Sunday, November 17, 2024

Everlasting Dolls, Formerly Made by Miss Walker

    ©  Kathy Duncan, 2024

Recently, Michelle Brown found an advertisement in the Manufacturers and Farmers Journal that was placed by E. W. Billings in the 14 December 1874 issue. Michelle's find is extremely important because it definitively proves that the "Miss Walker" of the celebrated dolls stocked by Billings was, in fact, I.F. Walker. The advertisement further notes that dolls are available by the dozens or singly, so Izannah Walker was wholesaling her dolls. You can see this advertisement on Dixie Redmond's blog Izannah Walker Chronicles.
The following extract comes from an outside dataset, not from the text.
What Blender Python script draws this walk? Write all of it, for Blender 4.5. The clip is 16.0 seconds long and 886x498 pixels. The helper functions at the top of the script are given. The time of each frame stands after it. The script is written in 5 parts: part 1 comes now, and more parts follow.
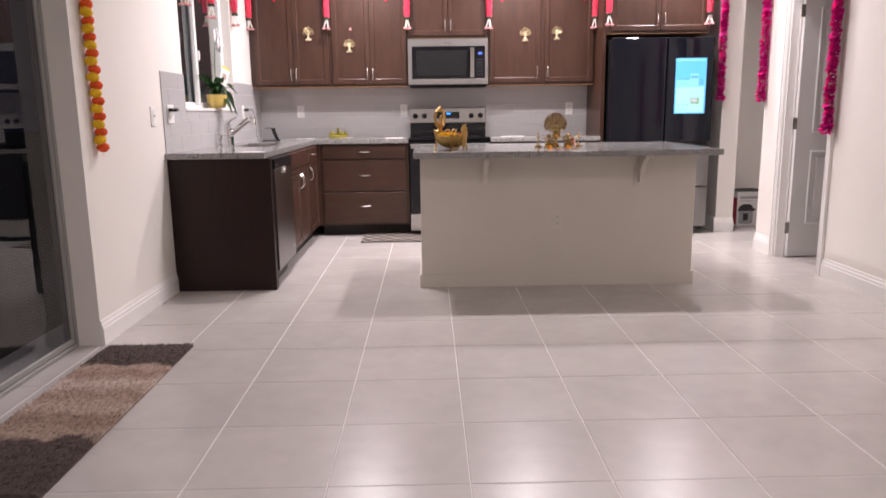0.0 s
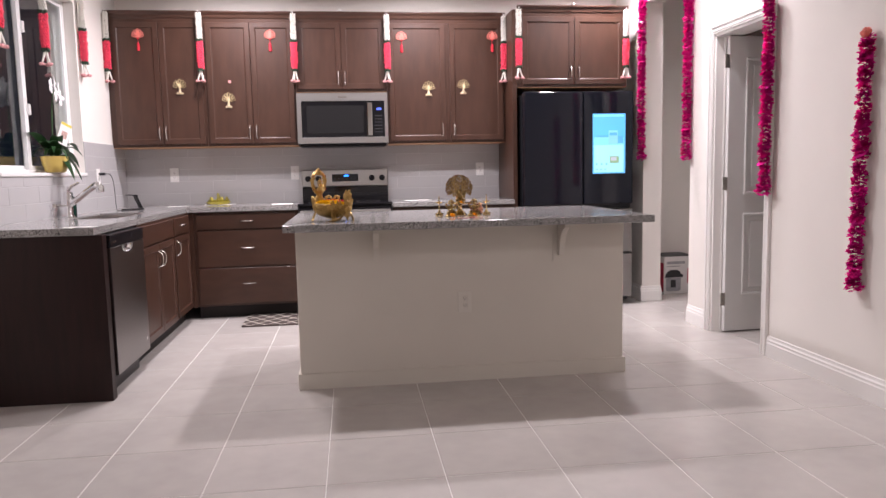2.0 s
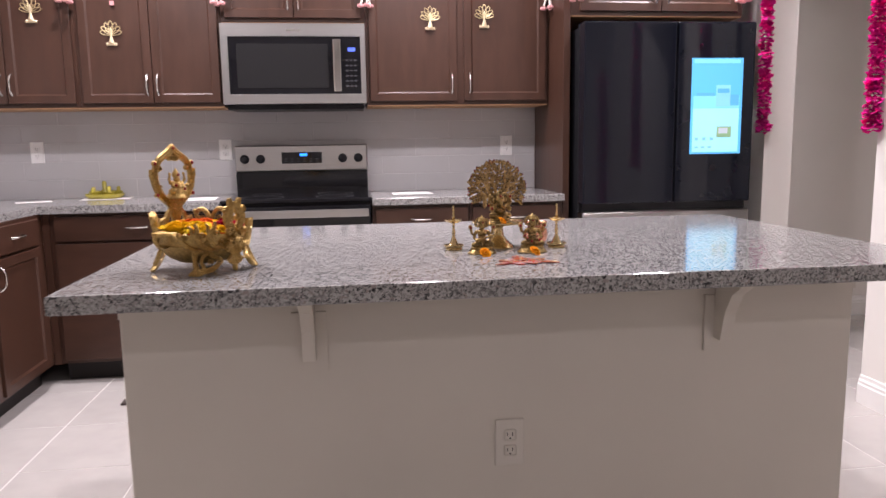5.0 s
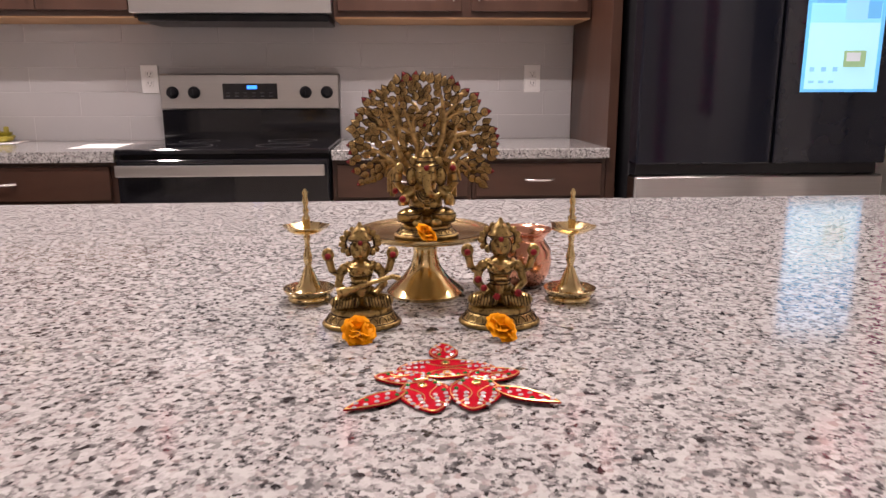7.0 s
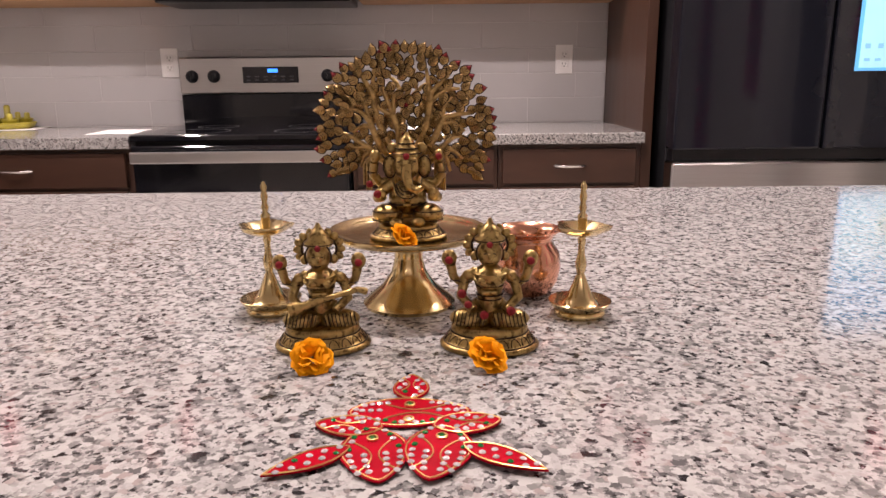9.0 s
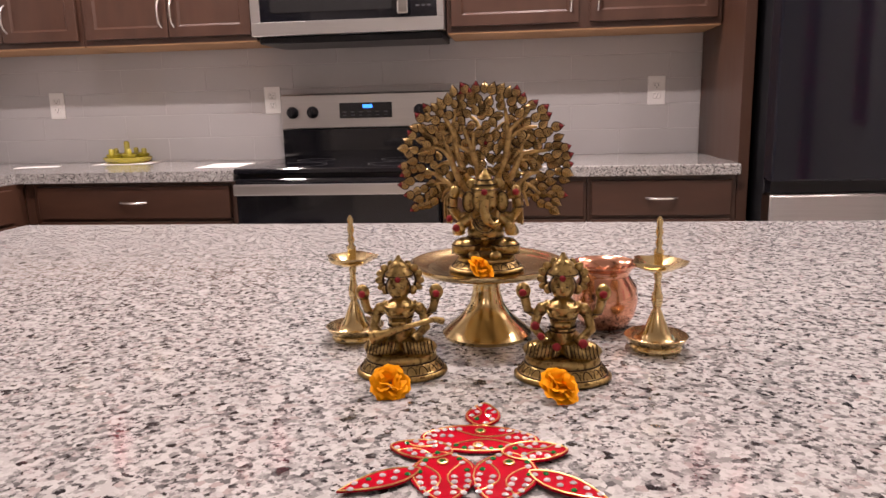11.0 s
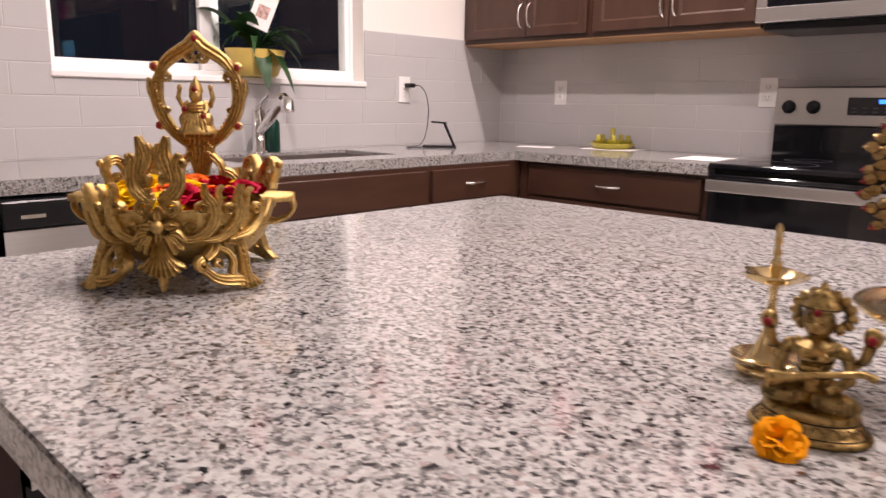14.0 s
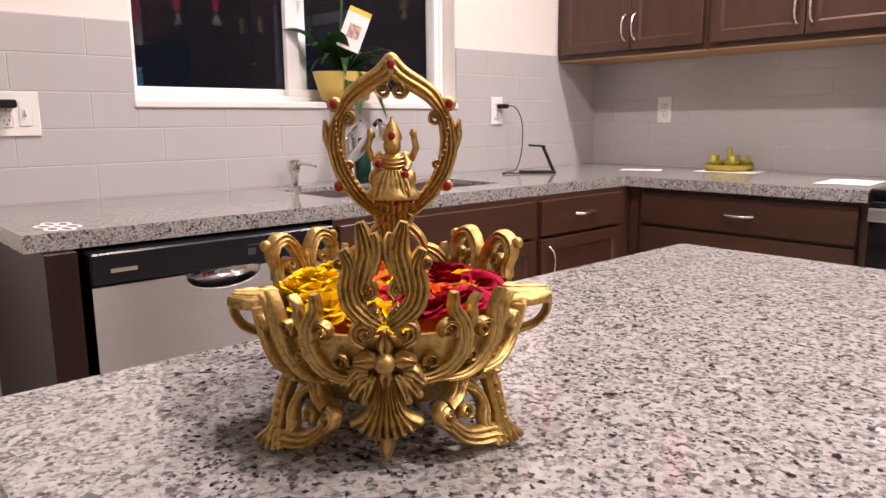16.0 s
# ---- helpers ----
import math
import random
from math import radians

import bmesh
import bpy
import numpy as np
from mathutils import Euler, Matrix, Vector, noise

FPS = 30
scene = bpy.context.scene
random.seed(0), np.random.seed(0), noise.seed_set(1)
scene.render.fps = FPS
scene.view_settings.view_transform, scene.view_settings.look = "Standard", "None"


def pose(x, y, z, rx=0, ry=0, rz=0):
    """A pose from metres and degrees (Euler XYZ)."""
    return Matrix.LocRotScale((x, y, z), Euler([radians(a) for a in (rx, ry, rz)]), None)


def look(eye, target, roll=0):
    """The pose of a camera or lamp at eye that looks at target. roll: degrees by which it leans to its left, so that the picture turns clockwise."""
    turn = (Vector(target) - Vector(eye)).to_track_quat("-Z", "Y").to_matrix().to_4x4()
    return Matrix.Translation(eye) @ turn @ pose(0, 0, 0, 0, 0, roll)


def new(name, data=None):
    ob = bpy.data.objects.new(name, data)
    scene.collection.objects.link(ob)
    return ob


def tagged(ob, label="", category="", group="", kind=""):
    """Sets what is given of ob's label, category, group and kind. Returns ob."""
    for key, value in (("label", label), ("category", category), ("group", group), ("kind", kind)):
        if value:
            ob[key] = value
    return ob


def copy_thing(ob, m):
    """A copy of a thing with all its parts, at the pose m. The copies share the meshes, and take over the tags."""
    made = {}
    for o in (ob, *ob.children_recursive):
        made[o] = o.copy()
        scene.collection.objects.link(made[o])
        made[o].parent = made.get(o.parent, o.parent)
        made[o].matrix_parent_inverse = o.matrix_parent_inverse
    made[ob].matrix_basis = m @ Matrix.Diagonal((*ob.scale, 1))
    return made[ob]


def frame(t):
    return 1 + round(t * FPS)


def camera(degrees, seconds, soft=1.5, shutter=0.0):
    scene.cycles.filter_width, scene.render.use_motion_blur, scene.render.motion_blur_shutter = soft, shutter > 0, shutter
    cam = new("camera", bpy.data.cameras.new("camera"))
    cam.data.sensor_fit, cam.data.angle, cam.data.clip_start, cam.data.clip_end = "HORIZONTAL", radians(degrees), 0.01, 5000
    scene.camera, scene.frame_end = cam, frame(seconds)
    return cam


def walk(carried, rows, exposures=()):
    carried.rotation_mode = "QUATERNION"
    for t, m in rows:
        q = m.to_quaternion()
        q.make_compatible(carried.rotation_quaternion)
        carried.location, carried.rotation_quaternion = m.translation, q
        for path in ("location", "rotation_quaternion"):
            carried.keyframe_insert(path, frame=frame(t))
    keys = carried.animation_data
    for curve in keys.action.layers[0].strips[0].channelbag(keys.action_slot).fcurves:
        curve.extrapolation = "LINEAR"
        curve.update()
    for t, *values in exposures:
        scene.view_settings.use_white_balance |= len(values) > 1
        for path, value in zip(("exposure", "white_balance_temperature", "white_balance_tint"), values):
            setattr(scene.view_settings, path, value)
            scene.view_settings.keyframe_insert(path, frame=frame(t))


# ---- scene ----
cam = camera(63.4, 16.0, shutter=0.2)
PATH = [
    (0, (-0.195, -7.395, 1.155), (-0.16, -5.431, 0.78), -0.7),
    (0.5, (-0.162, -7.256, 1.185), (-0.049, -5.267, 1.001), -0.7),
    (1, (-0.077, -7.027, 1.187), (0.098, -5.04, 1.044), -0.9),
    (1.5, (0.064, -6.799, 1.185), (0.285, -4.819, 1.013), -1.1),
    (2, (0.05, -6.562, 1.163), (0.298, -4.589, 0.947), -1.2),
    (2.5, (0.031, -6.266, 1.179), (0.222, -4.288, 0.951), -1.3),
    (3, (0.064, -5.906, 1.195), (0.114, -3.919, 0.975), -1.1),
    (3.5, (0.027, -5.541, 1.182), (0.048, -3.555, 0.952), -1.0),
    (4, (0.086, -5.119, 1.182), (0.198, -3.138, 0.93), -0.8),
    (4.5, (0.135, -4.728, 1.171), (0.337, -2.756, 0.903), -1.0),
    (5, (0.279, -4.373, 1.179), (0.527, -2.409, 0.894), -0.9),
    (7.5, (0.654, -3.173, 1.112), (0.735, -1.23, 0.646), -0.1),
    (8, (0.666, -3.153, 1.11), (0.721, -1.214, 0.625), -0.2),
    (10.5, (0.693, -3.179, 1.118), (0.56, -1.225, 0.711), -1.3),
    (11, (0.694, -3.182, 1.119), (0.458, -1.233, 0.736), -1.4),
    (11.5, (0.699, -3.199, 1.123), (0.322, -1.27, 0.755), -0.9),
    (12, (0.718, -3.194, 1.123), (0.127, -1.316, 0.768), -0.4),
    (12.5, (0.735, -3.136, 1.104), (-0.082, -1.345, 0.749), 0.3),
    (13, (0.786, -3.095, 1.118), (-0.283, -1.446, 0.746), 1.0),
    (13.5, (0.82, -3.091, 1.116), (-0.442, -1.588, 0.728), 1.2),
    (14, (0.722, -3.105, 1.11), (-0.649, -1.703, 0.714), 0.8),
    (14.5, (0.553, -3.142, 1.145), (-0.871, -1.79, 0.764), 0.5),
    (15, (0.465, -3.135, 1.152), (-0.981, -1.802, 0.788), 0.3),
    (15.5, (0.411, -3.091, 1.149), (-1.047, -1.77, 0.791), -0.0),
    (16, (0.376, -3.061, 1.136), (-1.093, -1.751, 0.783), -0.5),
]
EXPOSURES = [(0.0, 0.24, 6280, 8), (1.0, 0.12, 6220, 8), (5.0, 0.11, 6080, 8), (7.5, 0.0, 6880, 12), (11.5, 0.06, 6930, 12), (13.5, -0.04, 6930, 12), (16.0, -0.06, 6930, 12)]
walk(cam, [(t, look(eye, target, roll)) for t, eye, target, roll in PATH], EXPOSURES)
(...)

1875 brought a continuation of doll production for Izannah F. Walker. On the first of May 1875, E. W. Billings ran an announcement that he had received a shipment of dolls from Izannah. This is not out of the ordinary for a wholesaler since merchants would soon be planning orders for the holiday shopping season.



 



However, between May and December a major shift happened. On 13 December 1875, Billings announced that he had received a shipment of dolls "formerly made by Miss Walker."







Formerly?? Without any other context, this statement is impossible to interpret. Was someone else producing Izannah's dolls for  her? Who? For how long? What was Izannah doing instead? Was she ill? Was she resting? Was she somewhere else? Travelling? Was she doing something else? Working on other inventions? Did she return to doll production? When? 

We know that she did not sell her doll patent during her lifetime and that she it willed to her brother when she died. We also know that she was supplying dolls to the Billings firm in 1881. As of yet, we don't know what happened between 1875 and 1881.